Harry Humphreys should not be confused with Harry Humphries.
Harry Humphreys | |
Office1: | Member of the National Parliament |
Term1: | 1982–1987 |
Predecessor1: | Gabriel Bakani |
Successor1: | Patterson Lowa |
Term2: | 1972–1977 |
Predecessor2: | John Maneke |
Successor2: | Gabriel Bakani |
Constituency2: | Talasea Open |
Birth Place: | Finchley, United Kingdom |
Death Date: | 1987 |
Death Place: | Vunapope, Papua New Guinea |
Henry Charles Humphreys (died 1987) was an English-born Papua New Guinean politician. He served as a member of the National Parliament in two spells between 1972 and his death.
Humphreys was born in Finchley in Middlesex.[1] After gaining an intermediate certificate at school, he served in the Territorial Army between 1937 and 1945, before becoming part of the Control Commission in Allied-occupied Germany in 1946.[1]
In 1951 he emigrated to the Territory of Papua and New Guinea, where he took on a plantation at Valupai near Talasea in 1953.[1] He became a member of Talasea Local Government Council and West New Britain Advisory Council, as well as serving on the Education and Land boards of West New Britain.[1] He married and had a son.[1]

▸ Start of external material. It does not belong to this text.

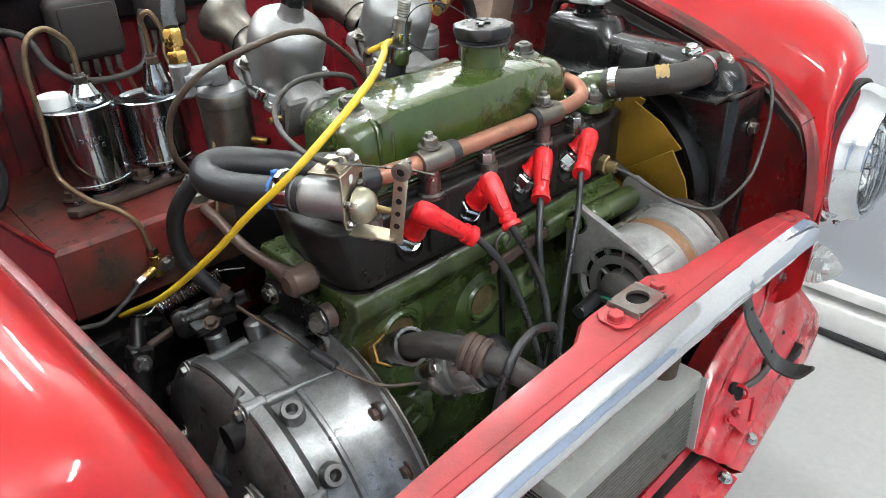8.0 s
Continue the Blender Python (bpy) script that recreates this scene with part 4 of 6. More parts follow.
distributor()
dip = thing("dipstick", (-0.01, -0.03, 0.6), "black dipstick with a wire loop handle", "dipstick")
part("tube", tube(BM(), [(-0.010, -0.024, 0.72), (-0.014, -0.035, 0.66), (-0.018, -0.04, 0.58)], 0.0035, 8, 4), BLACK, dip)
part("loop", tube(BM(), [(-0.010, -0.024, 0.72), (-0.016, -0.026, 0.735), (-0.006, -0.03, 0.748), (0.006, -0.03, 0.738), (0.002, -0.027, 0.722)], 0.0018, 8, 5), STEEL, dip)
breather = thing("crankcase_hose", (-0.17, -0.13, 0.66), "perished grey hose with a ribbed joint on brass and steel unions", "hose")
axis = Vector((-0.01, -0.83, 0.56))
foot = Vector((-0.186, -0.008, 0.665))
part("brass_union", hexa(cyl(BM(), foot - axis * 0.01, foot + axis * 0.02, 0.013, 20), foot + axis * 0.018, axis, 0.0185, 0.014), BRASS, breather, "brass hexagon union")
part("steel_nut", hexa(BM(), foot + axis * 0.032, axis, 0.0165, 0.022), STEEL, breather)
part("collar", lathe(BM(), [(0.012, -0.018), (0.0180, -0.018), (0.0190, 0.000), (0.0200, 0.003), (0.0195, 0.008), (0.0160, 0.008), (0.0145, 0.0)], aim(foot + axis * 0.070, axis), 32), STEEL, breather, "bright collar round the hose end")
part("hose", tube(BM(), [foot + axis * 0.060, foot + axis * 0.085, (-0.184, -0.106, 0.727), (-0.175, -0.140, 0.731), (-0.157, -0.176, 0.722), (-0.130, -0.212, 0.695)], 0.0128, 24, 8), RUBBER_OLD, breather)
along = Vector((0.30, -0.93, -0.16)).normalized()
for k in (-0.008, 0.0, 0.008):
    part("joint_ring", lathe(BM(), [(0.011, -0.0048), (0.0178, -0.0035), (0.0195, 0), (0.0178, 0.0035), (0.011, 0.0048)], aim(Vector((-0.1725, -0.146, 0.730)) + along * k, along), 28), RUST, breather, "brown ribbed rubber joint")

# heater pipe in copper with two clamps
pipe = thing("heater_pipe", (0.02, -0.005, 0.86), "copper heater pipe clamped along the head", "heater pipe")
part("pipe", tube(BM(), [(-0.200, 0.0, 0.861), (-0.16, -0.006, 0.860), (-0.09, -0.008, 0.857), (0.0, -0.006, 0.855), (0.10, -0.002, 0.853), (0.150, 0.0, 0.853), (0.176, 0.006, 0.856), (0.187, 0.022, 0.863), (0.186, 0.044, 0.868), (0.175, 0.056, 0.869)], 0.0092, 20, 8), COPPER, pipe)
part("end_hose", cyl(BM(), (-0.215, 0.003, 0.862), (-0.160, -0.006, 0.860), 0.0125, 20, edge=0.002), RUBBER, pipe, "short black hose on the pipe's end")
part("joint_hose", tube(BM(), [(0.1855, 0.040, 0.8675), (0.183, 0.052, 0.869), (0.170, 0.062, 0.869)], 0.014, 16, 5), RUBBER_OLD, pipe)
for cx, ny in ((-0.091, -0.008), (0.096, -0.002)):
    cz = 0.857 if cx < 0 else 0.853
    st = part("stand_off", cyl(lathe(BM(), [(0, 0), (0.014, 0), (0.014, 0.004), (0.0105, 0.006), (0.0105, 0.03), (0, 0.03)], pose(cx, ny + 0.004, 0.815), 24), (cx, ny + 0.004, 0.84), (cx, ny + 0.004, 0.876), 0.006), STEEL, pipe)
    part("clamp", ring(BM(), (cx - 0.020, ny, cz), (1, 0, 0), 0.0135, 0.0085, 0.040, 28), DULL, pipe, "dull steel pipe clamp")
    part("clamp_sleeve", ring(BM(), (cx - 0.027 if cx > 0 else cx + 0.018, ny, cz), (1, 0, 0), 0.0128, 0.0085, 0.014, 28), RUBBER, pipe)
    part("clamp_nut", bolt(BM(), (cx, ny + 0.003, cz + 0.013), (0, 0, 1), 0.0085, 0.008, 0.006), STEEL, pipe)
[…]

A member of the Pangu Party, he contested the Talasea Open constituency in the 1972 elections and was elected to the House of Assembly, which was renamed the National Parliament at independence in 1975. Although he lost to Gabriel Bakani in the 1977 elections, he returned to defeat Bakani in the 1982 elections.[2] He was re-elected in the June–July 1987 elections, but died from a heart attack at Vunapope shortly afterwards.[3] His son Peter later also served as an MP.